___ Given records ___

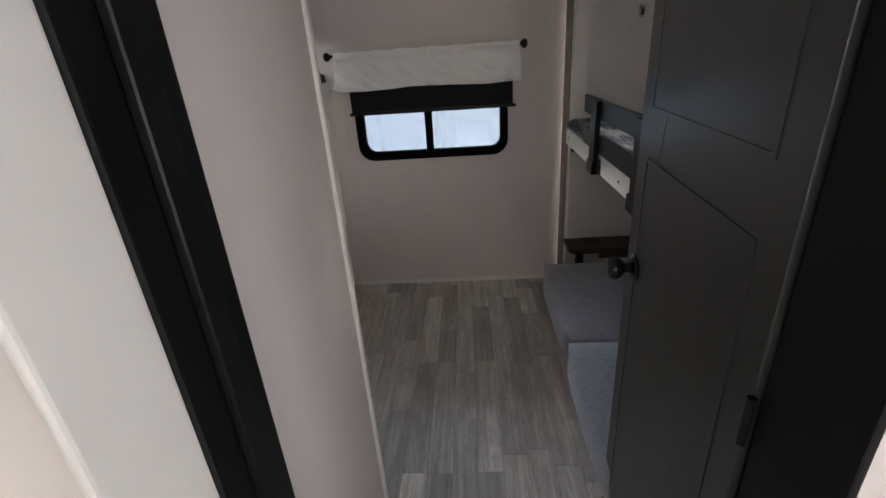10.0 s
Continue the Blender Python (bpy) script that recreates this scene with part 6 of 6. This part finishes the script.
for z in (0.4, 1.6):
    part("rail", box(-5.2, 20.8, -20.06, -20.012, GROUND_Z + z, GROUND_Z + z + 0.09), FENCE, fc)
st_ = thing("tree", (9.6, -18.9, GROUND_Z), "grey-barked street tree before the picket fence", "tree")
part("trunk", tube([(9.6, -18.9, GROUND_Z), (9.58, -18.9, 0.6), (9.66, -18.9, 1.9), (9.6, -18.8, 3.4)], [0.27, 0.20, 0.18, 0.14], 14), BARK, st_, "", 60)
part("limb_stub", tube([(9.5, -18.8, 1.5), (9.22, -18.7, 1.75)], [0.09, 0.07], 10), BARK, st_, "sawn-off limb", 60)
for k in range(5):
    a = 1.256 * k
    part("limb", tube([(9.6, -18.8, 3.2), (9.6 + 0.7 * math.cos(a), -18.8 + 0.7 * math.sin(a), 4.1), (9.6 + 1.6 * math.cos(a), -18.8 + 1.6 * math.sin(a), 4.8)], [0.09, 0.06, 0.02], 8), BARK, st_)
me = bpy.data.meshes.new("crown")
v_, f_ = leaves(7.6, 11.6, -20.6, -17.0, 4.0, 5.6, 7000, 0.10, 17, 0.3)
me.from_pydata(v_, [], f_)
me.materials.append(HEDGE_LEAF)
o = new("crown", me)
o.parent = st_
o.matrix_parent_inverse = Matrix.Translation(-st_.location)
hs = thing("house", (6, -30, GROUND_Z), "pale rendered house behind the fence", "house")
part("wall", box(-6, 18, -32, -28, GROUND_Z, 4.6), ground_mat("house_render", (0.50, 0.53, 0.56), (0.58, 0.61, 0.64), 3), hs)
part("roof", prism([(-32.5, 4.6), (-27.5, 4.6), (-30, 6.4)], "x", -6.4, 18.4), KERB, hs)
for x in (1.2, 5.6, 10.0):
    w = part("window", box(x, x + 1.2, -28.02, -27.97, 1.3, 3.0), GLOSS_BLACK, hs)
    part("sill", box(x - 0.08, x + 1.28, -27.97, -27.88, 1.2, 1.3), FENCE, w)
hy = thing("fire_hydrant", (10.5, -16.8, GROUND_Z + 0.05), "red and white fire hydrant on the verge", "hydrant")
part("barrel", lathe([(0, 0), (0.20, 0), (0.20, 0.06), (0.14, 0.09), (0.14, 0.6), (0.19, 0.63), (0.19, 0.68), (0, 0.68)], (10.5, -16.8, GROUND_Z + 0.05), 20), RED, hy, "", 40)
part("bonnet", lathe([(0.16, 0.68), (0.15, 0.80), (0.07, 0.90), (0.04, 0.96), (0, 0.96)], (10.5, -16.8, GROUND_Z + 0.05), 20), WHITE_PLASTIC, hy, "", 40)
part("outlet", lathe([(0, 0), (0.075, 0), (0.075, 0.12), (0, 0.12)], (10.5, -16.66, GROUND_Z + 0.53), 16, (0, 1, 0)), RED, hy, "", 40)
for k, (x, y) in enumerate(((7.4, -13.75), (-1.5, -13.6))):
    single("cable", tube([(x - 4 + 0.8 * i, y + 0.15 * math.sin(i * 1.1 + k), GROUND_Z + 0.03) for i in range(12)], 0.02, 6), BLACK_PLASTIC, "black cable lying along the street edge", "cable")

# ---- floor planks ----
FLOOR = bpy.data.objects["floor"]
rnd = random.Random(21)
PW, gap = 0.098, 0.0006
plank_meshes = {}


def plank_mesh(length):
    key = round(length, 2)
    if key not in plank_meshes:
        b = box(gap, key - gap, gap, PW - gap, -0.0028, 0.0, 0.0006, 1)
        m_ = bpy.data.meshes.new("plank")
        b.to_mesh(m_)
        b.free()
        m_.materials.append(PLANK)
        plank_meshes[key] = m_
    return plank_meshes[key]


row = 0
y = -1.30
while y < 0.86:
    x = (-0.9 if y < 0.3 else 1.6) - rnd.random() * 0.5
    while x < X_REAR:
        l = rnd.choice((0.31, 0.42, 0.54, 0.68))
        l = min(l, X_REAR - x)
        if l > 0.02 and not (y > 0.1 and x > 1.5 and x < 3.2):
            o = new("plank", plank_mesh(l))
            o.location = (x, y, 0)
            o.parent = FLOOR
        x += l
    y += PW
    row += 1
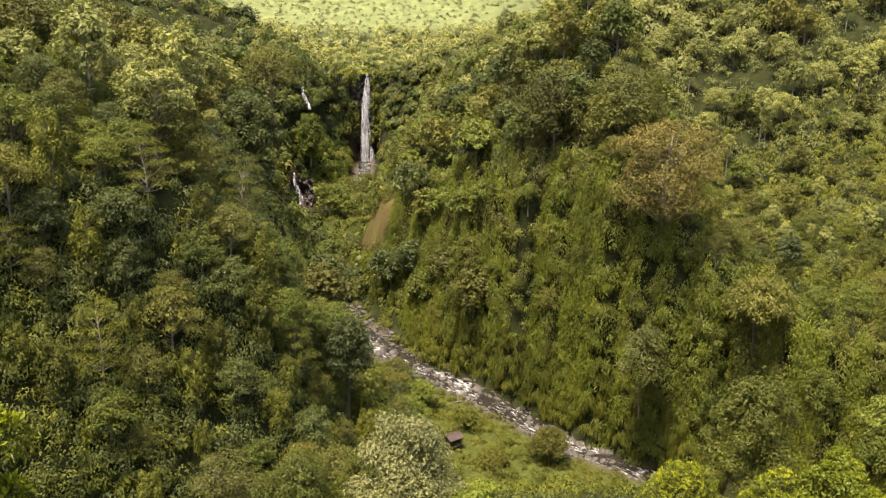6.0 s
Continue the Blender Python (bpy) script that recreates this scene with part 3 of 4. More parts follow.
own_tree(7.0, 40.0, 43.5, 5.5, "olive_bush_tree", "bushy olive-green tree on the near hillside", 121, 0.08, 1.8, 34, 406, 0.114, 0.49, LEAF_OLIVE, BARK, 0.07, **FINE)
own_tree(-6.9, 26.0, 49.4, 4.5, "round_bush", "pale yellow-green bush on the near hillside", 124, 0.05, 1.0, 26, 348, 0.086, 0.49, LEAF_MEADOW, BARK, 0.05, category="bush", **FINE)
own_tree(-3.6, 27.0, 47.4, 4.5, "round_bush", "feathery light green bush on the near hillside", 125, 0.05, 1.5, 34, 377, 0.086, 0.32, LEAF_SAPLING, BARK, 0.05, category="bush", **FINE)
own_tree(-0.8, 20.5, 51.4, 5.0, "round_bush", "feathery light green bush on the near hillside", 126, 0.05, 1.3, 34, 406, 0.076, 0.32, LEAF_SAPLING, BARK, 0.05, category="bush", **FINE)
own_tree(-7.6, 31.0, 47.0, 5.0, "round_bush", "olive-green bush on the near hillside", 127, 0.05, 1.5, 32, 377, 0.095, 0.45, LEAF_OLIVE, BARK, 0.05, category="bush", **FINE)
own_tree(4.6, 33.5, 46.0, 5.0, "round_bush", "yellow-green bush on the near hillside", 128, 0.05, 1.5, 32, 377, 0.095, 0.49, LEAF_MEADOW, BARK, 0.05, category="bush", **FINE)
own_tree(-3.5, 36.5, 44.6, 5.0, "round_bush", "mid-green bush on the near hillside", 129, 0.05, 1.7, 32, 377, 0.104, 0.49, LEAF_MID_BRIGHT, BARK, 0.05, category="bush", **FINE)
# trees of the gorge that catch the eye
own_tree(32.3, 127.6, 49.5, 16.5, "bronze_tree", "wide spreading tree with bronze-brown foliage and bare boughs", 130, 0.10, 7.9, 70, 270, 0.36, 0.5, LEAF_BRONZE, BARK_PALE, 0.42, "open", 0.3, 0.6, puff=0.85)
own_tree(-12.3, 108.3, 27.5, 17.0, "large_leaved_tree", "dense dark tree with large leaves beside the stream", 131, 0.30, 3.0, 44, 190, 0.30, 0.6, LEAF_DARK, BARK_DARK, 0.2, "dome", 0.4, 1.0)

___

§ Goal
Report only a number: how many lines in the material above contain the string "Python".

§ Correct output
2